“The right of the people to be secure in their persons, houses, papers, and effects, against unreasonable searches and seizures, shall not be violated, and no Warrants shall issue, but upon probable cause…”
– Fourth Amendment to the United States Constitution

According to Digital Due Process, the ECPA (Electronic Communications Privacy Act) does not provide protection suited to the way technology is used today:

  • Conflicting standards and illogical distinctions: ECPA sets rules for governmental access to email and stored documents that are not consistent. A single email is subject to multiple different legal standards in its lifecycle, from the moment it is being typed to the moment it is opened by the recipient to the time it is stored with the email service provider. To take another example, a document stored on a desktop computer is protected by the warrant requirement of the Fourth Amendment, but the ECPA says that the same document stored with a service provider may not be subject to the warrant requirement.
  • Unclear standards: ECPA does not clearly state the standard for governmental access to location information.
  • Judicial criticism: The courts have repeatedly criticized ECPA for being confusing and difficult to apply. The Ninth Circuit in 2002 said that Internet surveillance was “a confusing and uncertain area of the law.” In the past 5 years, no fewer than 30 federal opinions have been published on government access to cell phone location information, reaching a variety of conclusions.
  • Constitutional uncertainty: The courts are equally conflicted about the application of the Fourth Amendment to new services and information. A district court in Oregon recently opined that email is not covered by the constitutional protections, while the Ninth Circuit has held precisely the opposite. Last year, a panel of the Sixth Circuit first ruled that email was protected by the Constitution and then a larger panel of the court vacated the opinion.

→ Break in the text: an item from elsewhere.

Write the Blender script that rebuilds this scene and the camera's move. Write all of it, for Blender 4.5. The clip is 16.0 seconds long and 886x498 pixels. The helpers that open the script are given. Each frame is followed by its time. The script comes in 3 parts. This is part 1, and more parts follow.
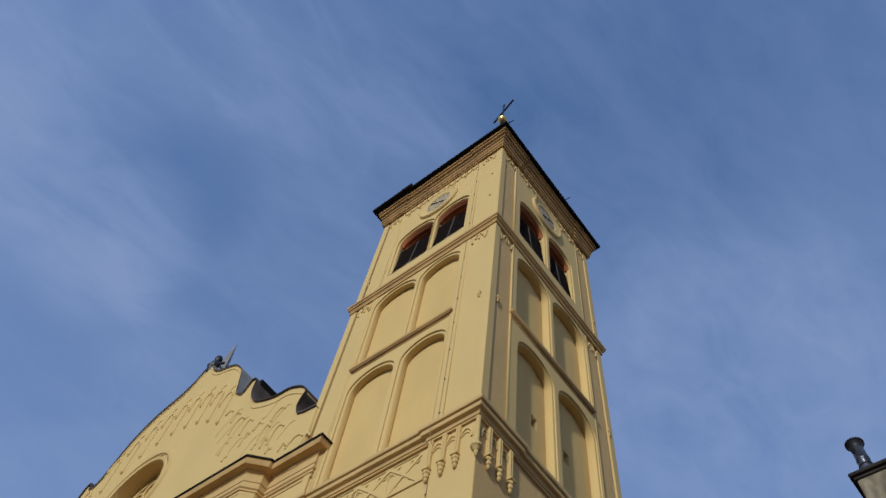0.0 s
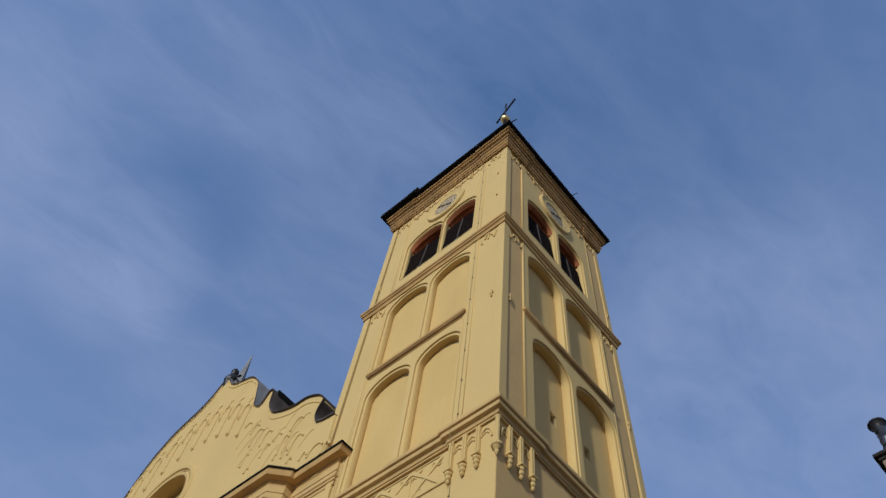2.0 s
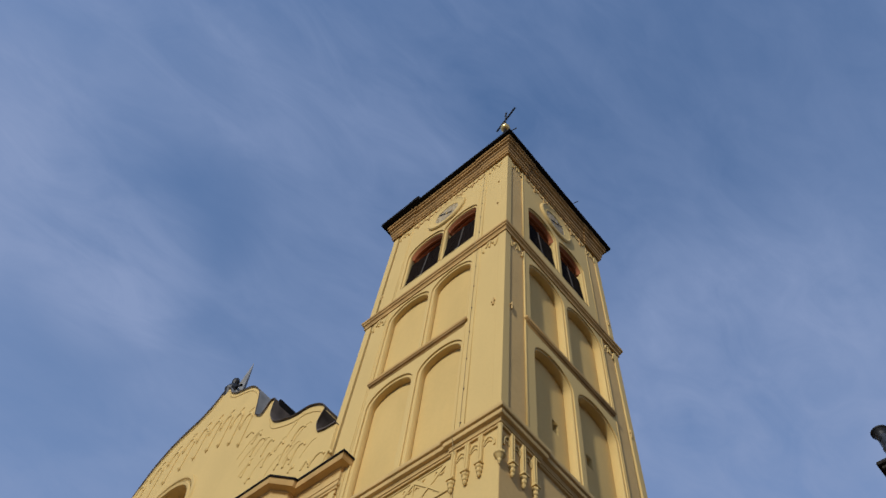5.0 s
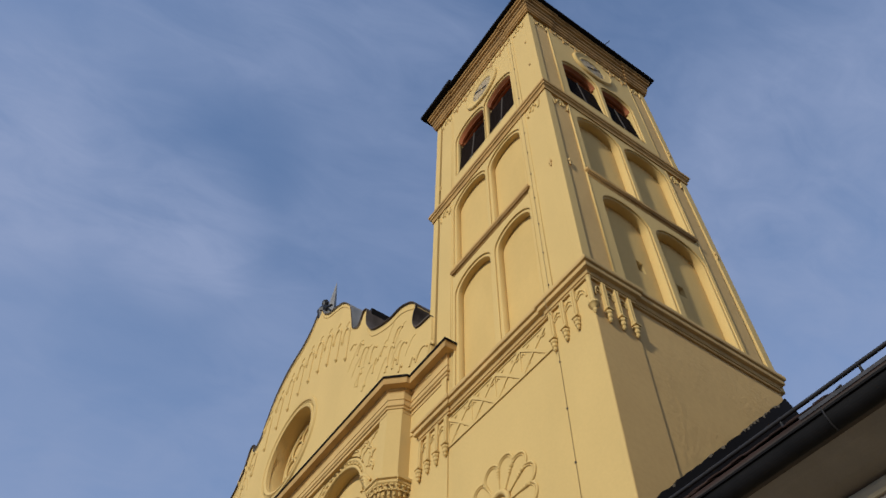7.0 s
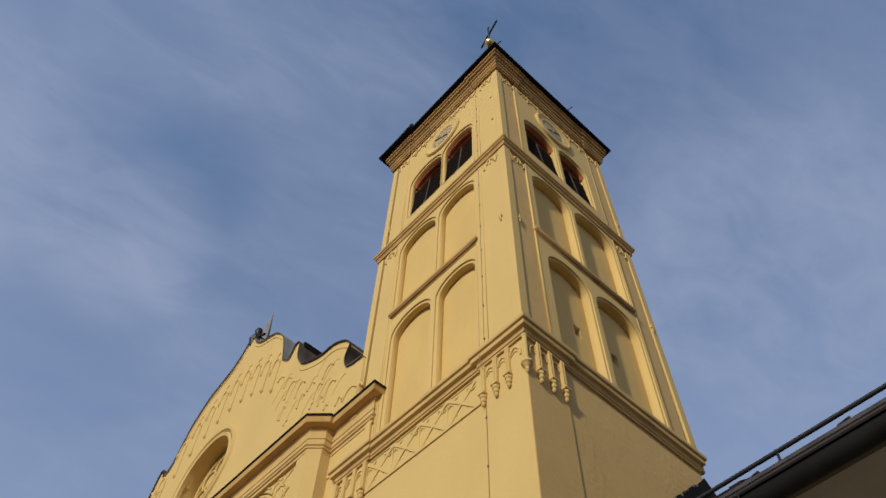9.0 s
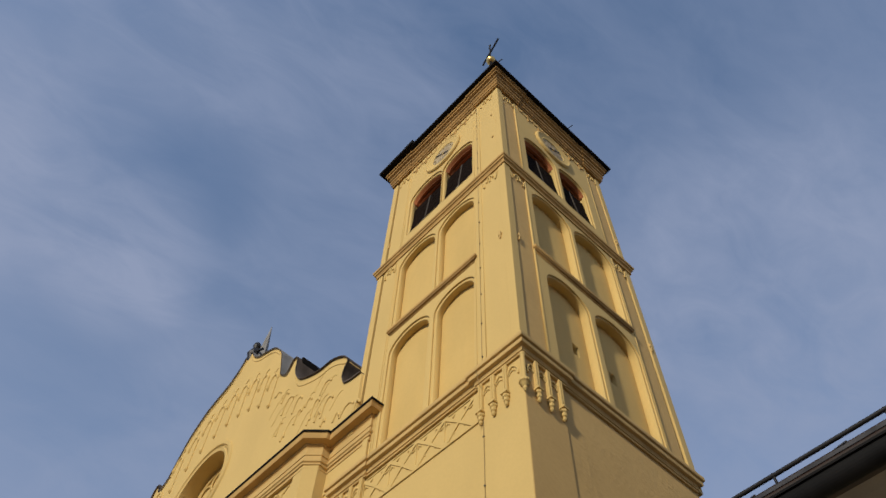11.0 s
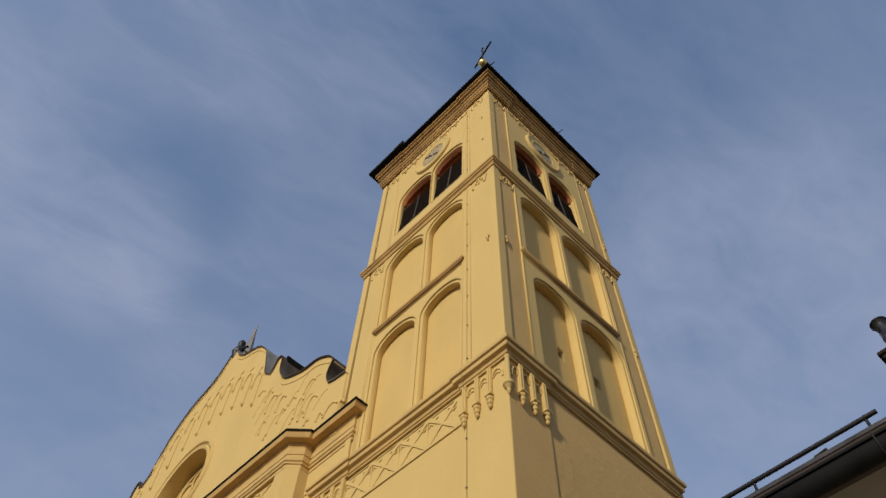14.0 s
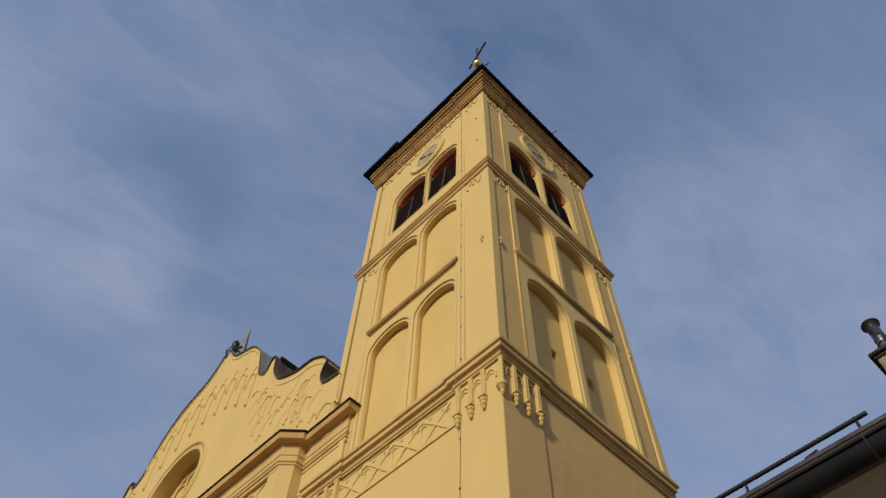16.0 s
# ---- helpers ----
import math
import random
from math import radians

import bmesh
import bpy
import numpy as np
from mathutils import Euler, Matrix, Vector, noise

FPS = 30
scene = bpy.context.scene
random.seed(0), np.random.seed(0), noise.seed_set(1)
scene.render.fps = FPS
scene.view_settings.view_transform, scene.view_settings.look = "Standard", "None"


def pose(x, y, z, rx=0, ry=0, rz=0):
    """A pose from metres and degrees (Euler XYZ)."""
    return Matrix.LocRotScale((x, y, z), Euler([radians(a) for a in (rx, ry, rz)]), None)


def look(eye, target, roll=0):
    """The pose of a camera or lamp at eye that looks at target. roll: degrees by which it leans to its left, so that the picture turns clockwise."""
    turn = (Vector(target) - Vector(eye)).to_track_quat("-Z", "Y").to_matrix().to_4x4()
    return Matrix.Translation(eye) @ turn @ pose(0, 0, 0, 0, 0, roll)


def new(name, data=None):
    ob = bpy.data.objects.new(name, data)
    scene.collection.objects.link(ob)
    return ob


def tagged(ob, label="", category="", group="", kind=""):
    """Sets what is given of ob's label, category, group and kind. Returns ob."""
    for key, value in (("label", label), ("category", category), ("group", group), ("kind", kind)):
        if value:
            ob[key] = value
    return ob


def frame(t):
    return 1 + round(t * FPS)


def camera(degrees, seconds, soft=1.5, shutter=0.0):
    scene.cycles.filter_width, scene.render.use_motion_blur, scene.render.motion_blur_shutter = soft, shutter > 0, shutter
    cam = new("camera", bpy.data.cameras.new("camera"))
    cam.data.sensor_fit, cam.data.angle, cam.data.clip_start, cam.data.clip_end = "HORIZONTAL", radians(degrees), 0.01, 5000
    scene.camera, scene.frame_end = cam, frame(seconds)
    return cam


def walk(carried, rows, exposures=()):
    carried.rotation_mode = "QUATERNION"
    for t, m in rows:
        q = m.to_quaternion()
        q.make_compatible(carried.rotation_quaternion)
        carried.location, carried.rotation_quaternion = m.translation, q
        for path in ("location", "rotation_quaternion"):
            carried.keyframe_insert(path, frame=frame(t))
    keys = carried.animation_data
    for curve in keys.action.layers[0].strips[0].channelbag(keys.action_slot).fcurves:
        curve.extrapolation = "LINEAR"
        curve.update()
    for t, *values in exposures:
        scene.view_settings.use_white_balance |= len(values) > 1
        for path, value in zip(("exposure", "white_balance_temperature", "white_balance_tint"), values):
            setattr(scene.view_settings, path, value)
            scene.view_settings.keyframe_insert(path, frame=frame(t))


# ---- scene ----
cam = camera(59.45, 16.0, soft=1.52)
walk(cam, [
    (0.0, pose(6.541, -7.661, 1.728, 153.15, -5.63, 37.65)),
    (0.5, pose(6.521, -7.667, 1.722, 153.73, -5.78, 37.72)),
    (1.0, pose(6.513, -7.636, 1.698, 153.61, -5.51, 38.07)),
    (1.5, pose(6.519, -7.625, 1.712, 153.00, -5.34, 38.67)),
    (2.0, pose(6.505, -7.656, 1.695, 153.12, -4.89, 40.59)),
    (2.5, pose(6.521, -7.663, 1.678, 153.37, -4.70, 42.03)),
    (3.0, pose(6.540, -7.679, 1.682, 154.40, -4.78, 41.12)),
    (5.5, pose(6.464, -7.694, 1.669, 153.13, -4.75, 40.75)),
    (6.0, pose(6.444, -7.719, 1.609, 151.14, -3.69, 45.09)),
    (6.5, pose(6.402, -7.745, 1.534, 147.37, -1.66, 52.09)),
    (7.0, pose(6.385, -7.773, 1.495, 144.57, -0.75, 55.52)),
    (7.5, pose(6.358, -7.756, 1.464, 143.08, -0.50, 55.38)),
    (8.0, pose(6.350, -7.707, 1.530, 143.61, -0.52, 54.08)),
    (8.5, pose(6.356, -7.677, 1.598, 145.56, -0.97, 50.87)),
    (9.0, pose(6.369, -7.640, 1.618, 148.03, -1.32, 47.67)),
    (11.5, pose(6.426, -7.667, 1.625, 149.50, -1.64, 46.75)),
    (12.0, pose(6.430, -7.646, 1.630, 149.88, -1.81, 45.61)),
    (12.5, pose(6.435, -7.646, 1.616, 149.76, -1.76, 45.63)),
    (13.0, pose(6.404, -7.620, 1.614, 149.44, -1.53, 45.53)),
    (13.5, pose(6.423, -7.634, 1.623, 149.24, -1.55, 45.72)),
    (14.0, pose(6.420, -7.613, 1.636, 149.37, -1.54, 45.67)),
    (14.5, pose(6.416, -7.597, 1.638, 149.30, -1.39, 45.61)),
    (15.0, pose(6.445, -7.623, 1.630, 149.38, -1.18, 45.27)),
    (15.5, pose(6.433, -7.624, 1.631, 149.59, -1.24, 45.43)),
    (16.0, pose(6.448, -7.628, 1.624, 149.39, -1.24, 45.36)),
], exposures=[(0.0, 0.0, 5240, 10), (3.0, 0.05, 5400, 10), (5.5, 0.1, 5600, 10), (7.5, 0.17, 5850, 10), (9.0, 0.16, 6150, 10), (12.0, 0.15, 6310, 10), (16.0, 0.15, 6330, 10)])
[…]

Since enactment of ECPA, there have been fundamental changes in communications technology and the way people use it, including:

  • Email: Most Americans have embraced email in their professional and personal lives and use it daily for confidential communications of a personal or business nature. Because of the importance of email and unlimited storage capabilities available today, most people save their email indefinitely, just as they previously saved letters and other correspondence. The difference, of course, is that it is easier to save, search and retrieve digital communications. Many of us now have many years worth of stored email. Moreover, for many people, much of that email is stored on the computers of service providers.
  • Mobile location: Cell phones and mobile Internet devices constantly generate location data that supports both the underlying service and a growing range of location-based services of great convenience and value. This location data can be intercepted in realtime, and is often stored in easily accessible logs files. Location data can reveal a person’s movements, from which inferences can be drawn about activities and associations. Location data is augmented by very precise GPS data being installed in a growing number of devices.
  • Cloud computing: Increasingly, businesses and individuals are storing data “in the cloud,” with potentially huge benefits in terms of cost, security, flexibility and the ability to share and collaborate.
  • Social networking: One of the most striking developments of the past few years has been the remarkable growth of social networking. Hundreds of millions of people now use these social media services to share information with friends and as an alternative platform for private communications.